- Task details -
From the entries below, pull out each line where "time" appears.

[Data entries]
━━━━━━━━

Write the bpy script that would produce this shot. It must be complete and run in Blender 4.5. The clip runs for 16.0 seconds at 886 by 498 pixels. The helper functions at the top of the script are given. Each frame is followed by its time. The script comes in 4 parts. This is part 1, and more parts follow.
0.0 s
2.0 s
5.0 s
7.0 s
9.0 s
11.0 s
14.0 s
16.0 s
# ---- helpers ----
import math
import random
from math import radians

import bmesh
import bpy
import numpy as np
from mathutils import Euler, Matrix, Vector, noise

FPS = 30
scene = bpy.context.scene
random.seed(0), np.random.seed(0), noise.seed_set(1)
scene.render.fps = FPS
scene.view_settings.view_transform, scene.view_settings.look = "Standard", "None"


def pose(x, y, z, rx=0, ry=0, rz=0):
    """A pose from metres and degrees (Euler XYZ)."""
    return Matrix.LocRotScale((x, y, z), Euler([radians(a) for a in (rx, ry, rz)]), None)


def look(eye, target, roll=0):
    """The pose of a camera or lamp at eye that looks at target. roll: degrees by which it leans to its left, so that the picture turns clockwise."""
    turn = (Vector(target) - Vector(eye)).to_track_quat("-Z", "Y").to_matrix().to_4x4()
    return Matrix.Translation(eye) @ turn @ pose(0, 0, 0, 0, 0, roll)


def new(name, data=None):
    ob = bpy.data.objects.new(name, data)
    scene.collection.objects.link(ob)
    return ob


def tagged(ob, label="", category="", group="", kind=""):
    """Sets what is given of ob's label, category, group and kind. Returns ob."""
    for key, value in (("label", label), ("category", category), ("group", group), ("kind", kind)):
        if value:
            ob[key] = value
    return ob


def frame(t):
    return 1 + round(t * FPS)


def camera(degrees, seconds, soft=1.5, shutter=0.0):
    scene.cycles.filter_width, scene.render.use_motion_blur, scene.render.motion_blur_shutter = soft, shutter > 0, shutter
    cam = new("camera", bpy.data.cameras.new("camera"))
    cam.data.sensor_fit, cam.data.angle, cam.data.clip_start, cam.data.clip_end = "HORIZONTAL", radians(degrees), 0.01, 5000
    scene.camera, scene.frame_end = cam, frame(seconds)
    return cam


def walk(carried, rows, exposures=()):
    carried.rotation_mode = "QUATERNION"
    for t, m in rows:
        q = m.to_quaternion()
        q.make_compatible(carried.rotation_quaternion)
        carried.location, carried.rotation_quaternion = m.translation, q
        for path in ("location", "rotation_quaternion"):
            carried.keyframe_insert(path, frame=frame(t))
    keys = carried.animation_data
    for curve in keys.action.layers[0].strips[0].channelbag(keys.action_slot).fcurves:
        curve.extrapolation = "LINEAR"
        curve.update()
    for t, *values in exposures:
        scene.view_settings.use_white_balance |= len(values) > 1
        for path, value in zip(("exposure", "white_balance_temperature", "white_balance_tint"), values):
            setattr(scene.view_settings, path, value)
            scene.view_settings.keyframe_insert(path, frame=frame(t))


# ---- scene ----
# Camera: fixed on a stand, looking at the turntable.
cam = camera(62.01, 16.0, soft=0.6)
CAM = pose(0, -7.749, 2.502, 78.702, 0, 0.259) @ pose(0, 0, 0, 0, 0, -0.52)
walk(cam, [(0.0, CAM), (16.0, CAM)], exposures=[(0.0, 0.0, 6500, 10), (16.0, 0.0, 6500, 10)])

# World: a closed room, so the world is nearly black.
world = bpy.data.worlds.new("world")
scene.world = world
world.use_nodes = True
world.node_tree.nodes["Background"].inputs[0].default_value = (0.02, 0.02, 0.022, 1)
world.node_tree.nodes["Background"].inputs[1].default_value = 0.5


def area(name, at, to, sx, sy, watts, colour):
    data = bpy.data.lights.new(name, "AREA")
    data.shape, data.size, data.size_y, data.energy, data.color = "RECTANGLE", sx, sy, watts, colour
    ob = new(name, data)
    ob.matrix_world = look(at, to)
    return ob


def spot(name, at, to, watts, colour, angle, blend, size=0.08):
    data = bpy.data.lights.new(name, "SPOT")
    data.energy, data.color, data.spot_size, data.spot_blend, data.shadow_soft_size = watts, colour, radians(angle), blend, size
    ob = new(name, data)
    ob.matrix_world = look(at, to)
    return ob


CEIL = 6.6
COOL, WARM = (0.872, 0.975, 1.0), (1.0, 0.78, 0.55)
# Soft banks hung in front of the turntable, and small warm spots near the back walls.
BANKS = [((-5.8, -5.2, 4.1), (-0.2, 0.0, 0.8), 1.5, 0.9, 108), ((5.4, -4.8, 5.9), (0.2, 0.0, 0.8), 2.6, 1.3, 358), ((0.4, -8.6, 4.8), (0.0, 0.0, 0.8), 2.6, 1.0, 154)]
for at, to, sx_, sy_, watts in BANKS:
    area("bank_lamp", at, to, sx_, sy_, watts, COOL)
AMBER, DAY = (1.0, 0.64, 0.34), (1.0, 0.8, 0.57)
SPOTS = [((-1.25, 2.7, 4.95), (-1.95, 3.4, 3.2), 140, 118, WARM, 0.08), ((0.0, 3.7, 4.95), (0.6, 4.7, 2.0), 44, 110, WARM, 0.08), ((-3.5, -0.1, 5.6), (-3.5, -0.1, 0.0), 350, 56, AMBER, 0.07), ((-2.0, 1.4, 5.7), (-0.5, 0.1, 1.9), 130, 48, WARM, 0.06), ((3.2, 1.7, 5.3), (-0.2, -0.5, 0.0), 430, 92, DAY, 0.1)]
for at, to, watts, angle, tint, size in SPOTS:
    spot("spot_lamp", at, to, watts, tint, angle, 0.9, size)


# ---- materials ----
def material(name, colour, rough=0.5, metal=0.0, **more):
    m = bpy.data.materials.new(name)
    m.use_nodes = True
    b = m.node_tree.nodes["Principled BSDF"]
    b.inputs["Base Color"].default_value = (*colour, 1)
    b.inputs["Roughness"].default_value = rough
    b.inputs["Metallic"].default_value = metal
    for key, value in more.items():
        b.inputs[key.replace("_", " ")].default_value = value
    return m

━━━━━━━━

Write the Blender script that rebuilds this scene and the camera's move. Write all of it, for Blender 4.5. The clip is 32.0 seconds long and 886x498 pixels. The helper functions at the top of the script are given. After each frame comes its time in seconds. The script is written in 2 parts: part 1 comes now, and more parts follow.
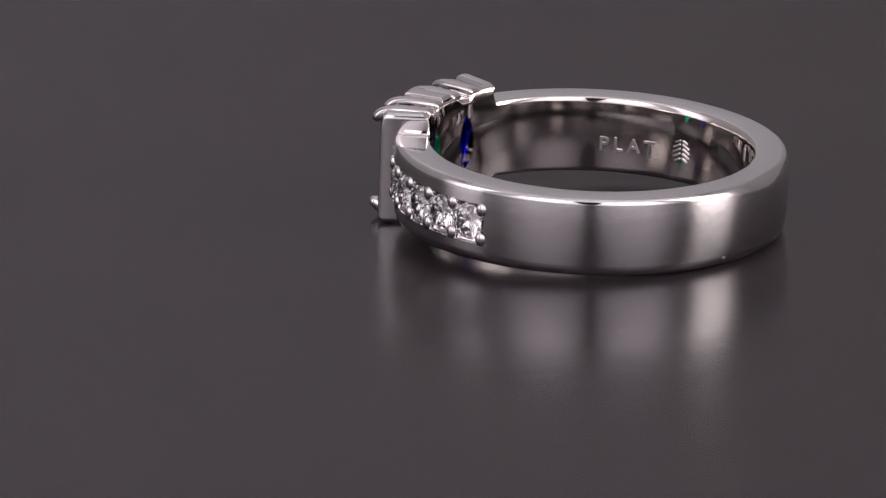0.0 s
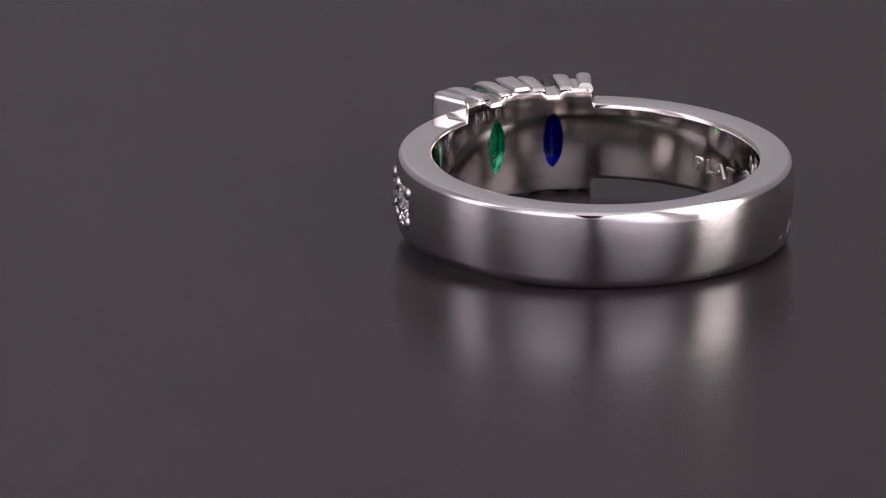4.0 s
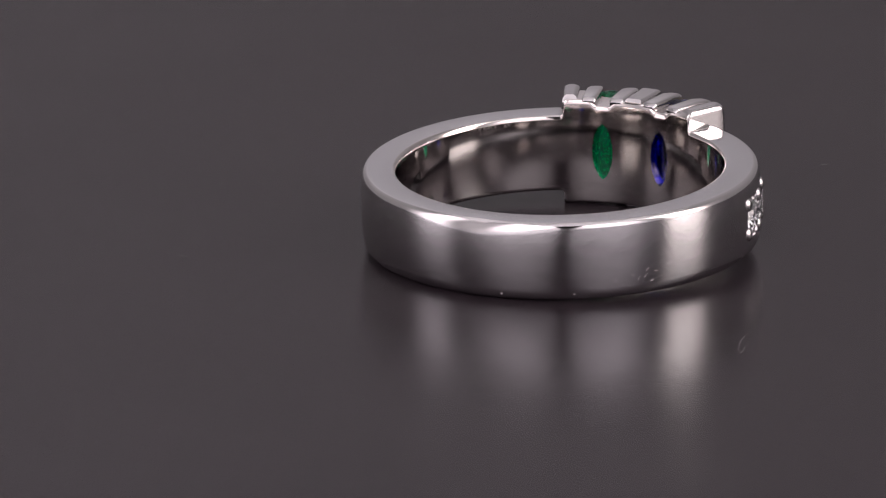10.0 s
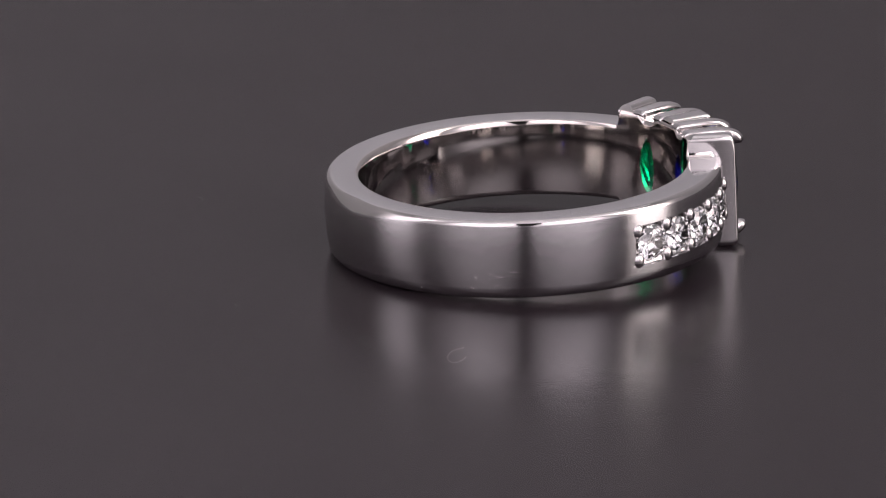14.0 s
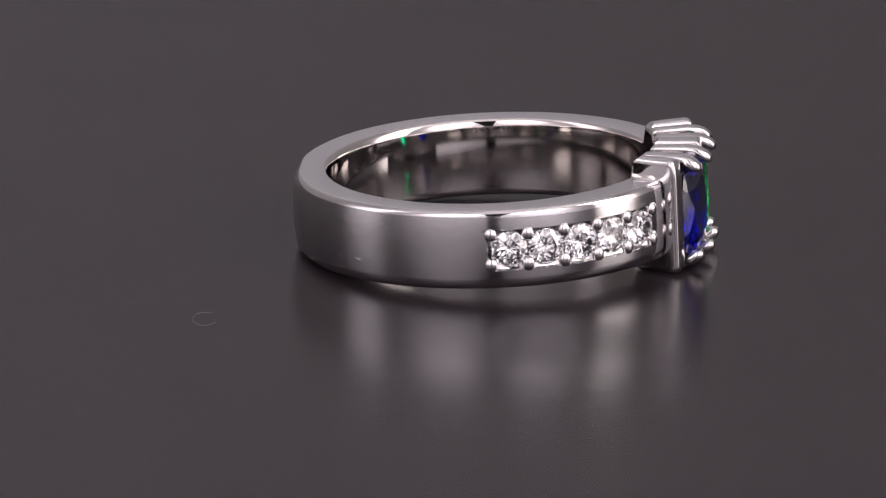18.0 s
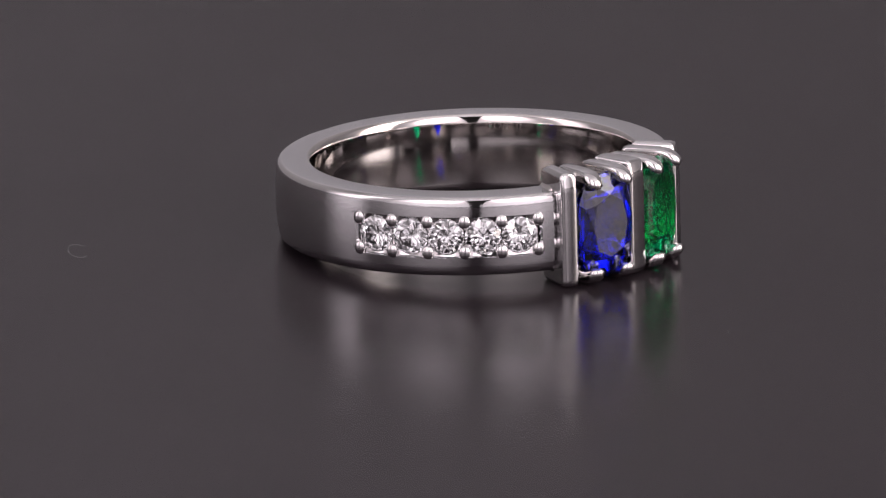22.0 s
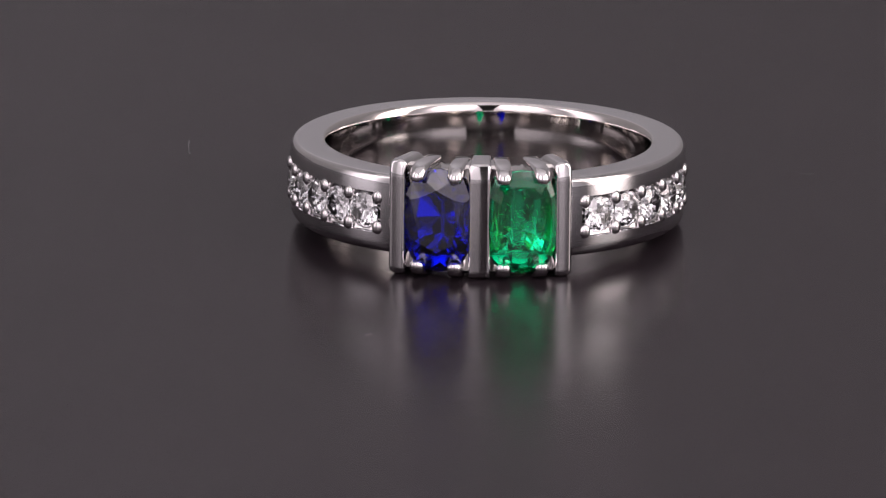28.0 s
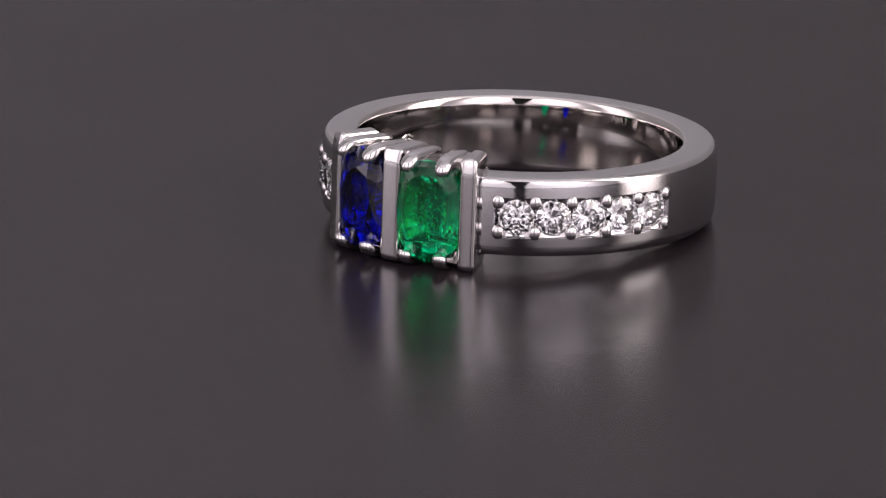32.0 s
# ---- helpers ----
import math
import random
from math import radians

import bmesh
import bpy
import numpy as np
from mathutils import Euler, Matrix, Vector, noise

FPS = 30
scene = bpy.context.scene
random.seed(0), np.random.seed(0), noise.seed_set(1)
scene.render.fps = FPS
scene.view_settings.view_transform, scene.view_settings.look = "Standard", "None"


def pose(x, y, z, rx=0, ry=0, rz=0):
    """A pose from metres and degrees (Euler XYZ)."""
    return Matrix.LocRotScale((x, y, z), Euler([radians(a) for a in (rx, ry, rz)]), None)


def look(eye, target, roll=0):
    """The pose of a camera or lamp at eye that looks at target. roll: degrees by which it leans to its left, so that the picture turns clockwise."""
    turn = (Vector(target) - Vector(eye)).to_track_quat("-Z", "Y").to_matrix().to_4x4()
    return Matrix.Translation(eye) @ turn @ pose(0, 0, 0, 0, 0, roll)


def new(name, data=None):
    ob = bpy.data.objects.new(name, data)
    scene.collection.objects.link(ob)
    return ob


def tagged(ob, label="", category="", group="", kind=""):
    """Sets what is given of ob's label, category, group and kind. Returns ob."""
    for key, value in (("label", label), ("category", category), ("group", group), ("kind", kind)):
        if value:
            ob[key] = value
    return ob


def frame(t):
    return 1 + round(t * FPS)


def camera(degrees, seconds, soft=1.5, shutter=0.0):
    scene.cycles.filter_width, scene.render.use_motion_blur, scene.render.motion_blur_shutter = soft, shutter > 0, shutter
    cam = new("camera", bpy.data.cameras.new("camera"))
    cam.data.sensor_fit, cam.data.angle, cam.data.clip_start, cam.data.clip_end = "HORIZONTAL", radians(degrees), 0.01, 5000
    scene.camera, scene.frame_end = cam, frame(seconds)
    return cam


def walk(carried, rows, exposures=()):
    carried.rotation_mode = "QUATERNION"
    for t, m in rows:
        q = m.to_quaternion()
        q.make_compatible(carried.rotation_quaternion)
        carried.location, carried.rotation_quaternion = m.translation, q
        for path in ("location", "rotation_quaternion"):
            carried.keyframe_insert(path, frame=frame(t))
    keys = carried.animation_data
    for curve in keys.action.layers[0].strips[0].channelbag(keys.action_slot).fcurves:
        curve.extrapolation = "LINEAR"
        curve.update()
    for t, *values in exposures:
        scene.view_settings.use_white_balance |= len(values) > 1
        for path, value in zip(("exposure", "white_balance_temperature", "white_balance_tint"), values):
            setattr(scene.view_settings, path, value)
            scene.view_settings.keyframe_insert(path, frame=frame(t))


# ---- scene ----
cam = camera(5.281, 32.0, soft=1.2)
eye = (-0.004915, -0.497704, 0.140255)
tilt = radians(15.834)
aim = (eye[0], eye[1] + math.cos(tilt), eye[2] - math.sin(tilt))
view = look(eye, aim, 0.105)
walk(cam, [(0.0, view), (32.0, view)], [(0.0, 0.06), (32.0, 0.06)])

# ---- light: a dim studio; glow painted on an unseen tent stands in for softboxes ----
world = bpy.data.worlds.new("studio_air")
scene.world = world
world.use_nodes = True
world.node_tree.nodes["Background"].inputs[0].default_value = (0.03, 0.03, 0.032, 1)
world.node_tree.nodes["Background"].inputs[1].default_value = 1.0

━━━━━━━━

- Solution for this exercise -
Write the bpy script that would produce this shot. It must be complete and run in Blender 4.5. The clip runs for 16.0 seconds at 886 by 498 pixels. The helper functions at the top of the script are given. Each frame is followed by its time. The script comes in 4 parts. This is part 1, and more parts follow.
Write the Blender script that rebuilds this scene and the camera's move. Write all of it, for Blender 4.5. The clip is 32.0 seconds long and 886x498 pixels. The helper functions at the top of the script are given. After each frame comes its time in seconds. The script is written in 2 parts: part 1 comes now, and more parts follow.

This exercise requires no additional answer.